Aging, obesity and chronic health conditions, among other things, can lead to limited mobility and strength. And these issues can in turn contribute to spine, muscle and joint problems. As we age, our bones decline in density, starting at age 30. And if bone mass gets dangerously low, it’s called osteoporosis. Physical exercise, particularly if it’s weight-bearing, can help you better manage osteoporosis, including its side effects. The higher you get your bone mass up before 30, the lower the risk of getting osteoporosis later.
According Report on Ageing and Health 2015, a spine, muscle and joint report prepared for the World Health Organization (WHO), osteoporosis, osteoarthritis and sarcopenia (muscle loss) affect millions. And in Canada, osteoporosis affects two million Canadians but many people only get diagnosed after they break a bone.
For most people, spine, muscle and joint problems start with mild symptoms, such as joint pain, stiffness and swelling. Discomfort can prompt you to limit activity, leading to weaker muscles. You lose more range of motion and things start to increasingly hurt.
You begin using muscles and joints wrong, which makes it worse. At this point, people may stop exercising and begin limiting their everyday activities too.
An inactive lifestyle can contribute to many chronic conditions, including osteoporosis, among others. Inactivity can also lead balance issues, which puts you at risk of falling. Plus, people who have multiple conditions must often juggle a wide range of medications and all their potential side effects.

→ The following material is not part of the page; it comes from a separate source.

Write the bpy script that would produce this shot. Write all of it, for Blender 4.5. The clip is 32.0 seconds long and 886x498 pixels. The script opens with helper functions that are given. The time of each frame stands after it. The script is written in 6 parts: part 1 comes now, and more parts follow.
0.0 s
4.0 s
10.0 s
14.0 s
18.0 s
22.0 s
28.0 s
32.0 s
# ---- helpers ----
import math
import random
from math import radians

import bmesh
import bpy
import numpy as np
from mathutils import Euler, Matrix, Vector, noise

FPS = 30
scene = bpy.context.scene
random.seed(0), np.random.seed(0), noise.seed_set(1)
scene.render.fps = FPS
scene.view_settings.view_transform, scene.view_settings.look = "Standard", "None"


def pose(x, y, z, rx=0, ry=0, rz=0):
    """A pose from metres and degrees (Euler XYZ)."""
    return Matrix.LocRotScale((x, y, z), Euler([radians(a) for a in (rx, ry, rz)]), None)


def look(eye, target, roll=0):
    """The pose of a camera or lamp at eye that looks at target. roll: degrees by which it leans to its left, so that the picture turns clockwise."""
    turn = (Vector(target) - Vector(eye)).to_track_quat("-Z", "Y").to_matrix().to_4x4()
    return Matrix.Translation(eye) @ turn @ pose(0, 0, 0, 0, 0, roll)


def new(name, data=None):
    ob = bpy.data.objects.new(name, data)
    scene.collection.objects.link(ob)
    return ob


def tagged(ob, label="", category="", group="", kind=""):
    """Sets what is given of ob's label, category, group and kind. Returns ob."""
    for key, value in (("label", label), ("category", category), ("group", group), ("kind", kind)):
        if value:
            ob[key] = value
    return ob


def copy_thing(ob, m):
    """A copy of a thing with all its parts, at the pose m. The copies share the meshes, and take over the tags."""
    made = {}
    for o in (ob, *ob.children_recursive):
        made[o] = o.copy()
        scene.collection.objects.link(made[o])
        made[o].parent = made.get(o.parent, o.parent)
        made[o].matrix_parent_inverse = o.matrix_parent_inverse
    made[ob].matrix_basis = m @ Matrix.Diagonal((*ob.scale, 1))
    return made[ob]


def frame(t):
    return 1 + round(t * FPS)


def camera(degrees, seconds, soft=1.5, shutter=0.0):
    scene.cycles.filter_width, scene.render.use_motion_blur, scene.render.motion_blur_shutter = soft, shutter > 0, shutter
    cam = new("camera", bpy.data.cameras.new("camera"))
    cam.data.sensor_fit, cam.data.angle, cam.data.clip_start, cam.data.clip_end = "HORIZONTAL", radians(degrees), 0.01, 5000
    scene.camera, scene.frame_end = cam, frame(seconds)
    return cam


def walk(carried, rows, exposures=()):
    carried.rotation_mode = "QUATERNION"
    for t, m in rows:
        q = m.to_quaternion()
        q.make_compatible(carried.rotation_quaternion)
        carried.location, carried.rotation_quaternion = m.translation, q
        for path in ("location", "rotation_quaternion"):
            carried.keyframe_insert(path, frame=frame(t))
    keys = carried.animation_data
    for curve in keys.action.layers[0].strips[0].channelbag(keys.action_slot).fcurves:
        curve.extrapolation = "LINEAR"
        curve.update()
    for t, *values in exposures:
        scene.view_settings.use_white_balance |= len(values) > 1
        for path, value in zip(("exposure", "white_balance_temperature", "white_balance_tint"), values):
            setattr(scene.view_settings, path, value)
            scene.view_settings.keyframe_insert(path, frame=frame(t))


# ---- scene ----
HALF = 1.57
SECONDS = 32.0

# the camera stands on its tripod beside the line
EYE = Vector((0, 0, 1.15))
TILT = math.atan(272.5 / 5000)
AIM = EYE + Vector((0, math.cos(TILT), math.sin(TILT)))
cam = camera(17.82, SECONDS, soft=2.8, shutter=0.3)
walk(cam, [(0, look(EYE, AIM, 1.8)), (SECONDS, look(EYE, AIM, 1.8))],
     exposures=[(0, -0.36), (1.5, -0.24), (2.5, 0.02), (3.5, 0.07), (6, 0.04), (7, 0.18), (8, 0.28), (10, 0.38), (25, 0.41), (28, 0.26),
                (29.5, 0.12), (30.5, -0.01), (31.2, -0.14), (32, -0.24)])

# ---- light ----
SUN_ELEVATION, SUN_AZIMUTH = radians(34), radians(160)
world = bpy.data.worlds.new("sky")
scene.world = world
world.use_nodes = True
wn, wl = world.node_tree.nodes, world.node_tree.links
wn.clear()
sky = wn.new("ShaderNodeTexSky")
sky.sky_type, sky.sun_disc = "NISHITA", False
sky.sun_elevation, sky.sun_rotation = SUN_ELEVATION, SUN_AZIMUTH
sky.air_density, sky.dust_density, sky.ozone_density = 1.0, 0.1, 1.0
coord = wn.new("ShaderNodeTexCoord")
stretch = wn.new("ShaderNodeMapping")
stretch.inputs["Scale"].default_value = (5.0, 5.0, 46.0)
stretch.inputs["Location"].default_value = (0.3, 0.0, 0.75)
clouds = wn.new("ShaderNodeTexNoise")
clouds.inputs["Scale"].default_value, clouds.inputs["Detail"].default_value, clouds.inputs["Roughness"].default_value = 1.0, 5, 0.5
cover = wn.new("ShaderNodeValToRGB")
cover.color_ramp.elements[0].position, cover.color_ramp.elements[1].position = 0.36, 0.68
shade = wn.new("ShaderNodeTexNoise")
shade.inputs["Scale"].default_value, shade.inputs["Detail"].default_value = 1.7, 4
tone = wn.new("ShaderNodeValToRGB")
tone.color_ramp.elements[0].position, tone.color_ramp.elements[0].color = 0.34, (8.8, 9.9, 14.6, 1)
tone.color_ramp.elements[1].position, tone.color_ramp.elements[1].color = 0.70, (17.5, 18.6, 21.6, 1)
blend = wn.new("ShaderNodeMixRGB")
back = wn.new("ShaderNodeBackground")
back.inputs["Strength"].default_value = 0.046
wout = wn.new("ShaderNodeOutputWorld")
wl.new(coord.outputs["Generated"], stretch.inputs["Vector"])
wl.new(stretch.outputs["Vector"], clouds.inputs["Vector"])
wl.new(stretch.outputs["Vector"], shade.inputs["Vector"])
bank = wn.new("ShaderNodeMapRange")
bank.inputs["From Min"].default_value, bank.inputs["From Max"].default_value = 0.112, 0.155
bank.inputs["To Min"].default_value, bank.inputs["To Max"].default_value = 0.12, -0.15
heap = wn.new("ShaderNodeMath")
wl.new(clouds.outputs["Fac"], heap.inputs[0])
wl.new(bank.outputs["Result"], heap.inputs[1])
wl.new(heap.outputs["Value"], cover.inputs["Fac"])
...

These conditions can lead to very serious outcomes, such as falls that shorten your lifespan. However, it doesn’t have to be this way.
Being physically active can turn things around for those with conditions such as osteoporosis and osteoarthritis. That’s the power of exercise.
Exercise impacts health, but it must be the right exercise. Controlled movements that build strength and range of motion are ideal. A combination of activities, such as swimming, cardio gym machines and low-impact aerobics, can be effective. However, weight-bearing exercise works best to help you manage osteoporosis.
For those whose range of motion is limited, yoga and Pilates can be helpful, along with further support from chiropractic care, massage therapy and physiotherapy.
The right activity for the right person can make a big difference. Dr. John Antoniou, an orthopaedic surgeon and former president of the Canadian Orthopaedic Association, says: “You won’t reverse the damage that’s occurred, but it’ll maintain the function that’s still there.”
Exercise can help you manage osteoporosis to slow the rate of bone loss that comes with this age-related bone disease. It can also reverse some age-related muscle mass loss. With less pain, stronger muscles and better balance, you’ll find you can do much more.
A chiropractor can prescribe a therapeutic exercise program to help increase your strength and range of motion in affected areas. This program can include stretching, strengthening, postural awareness, balance training and neuromuscular exercise.
However, exercise as therapy to help manage osteoporosis can be challenging because your instinct is to stop moving once you have mild pain. An integrated approach between a medical doctor who is supporting patients with chronic health conditions and a chiropractor assisting in managing the muscle, spine and joint components can help you become more active.
“The mentality is sometimes it hurts, so I won’t do it,” says Dr. Ed Ziesmann, vice-president of education programs and services for the Arthritis Society. You need to push through discomfort but stop when you feel true pain.
Guidance from health care professionals on “hurt versus harm” can make sure exercise is healing, not hurting.
Meanwhile, for the many people who don’t enjoy traditional exercise, such as going to the gym, Ziesmann advises focusing on doing everyday life activities. These activities can include walking, gardening and playing golf.
Currently only one in five Canadian seniors get the recommended 150 minutes of activity per week. With help from a health care professional, like a chiropractor and your integrated care team, you can break this pattern to better manage age-related conditions like osteoporosis.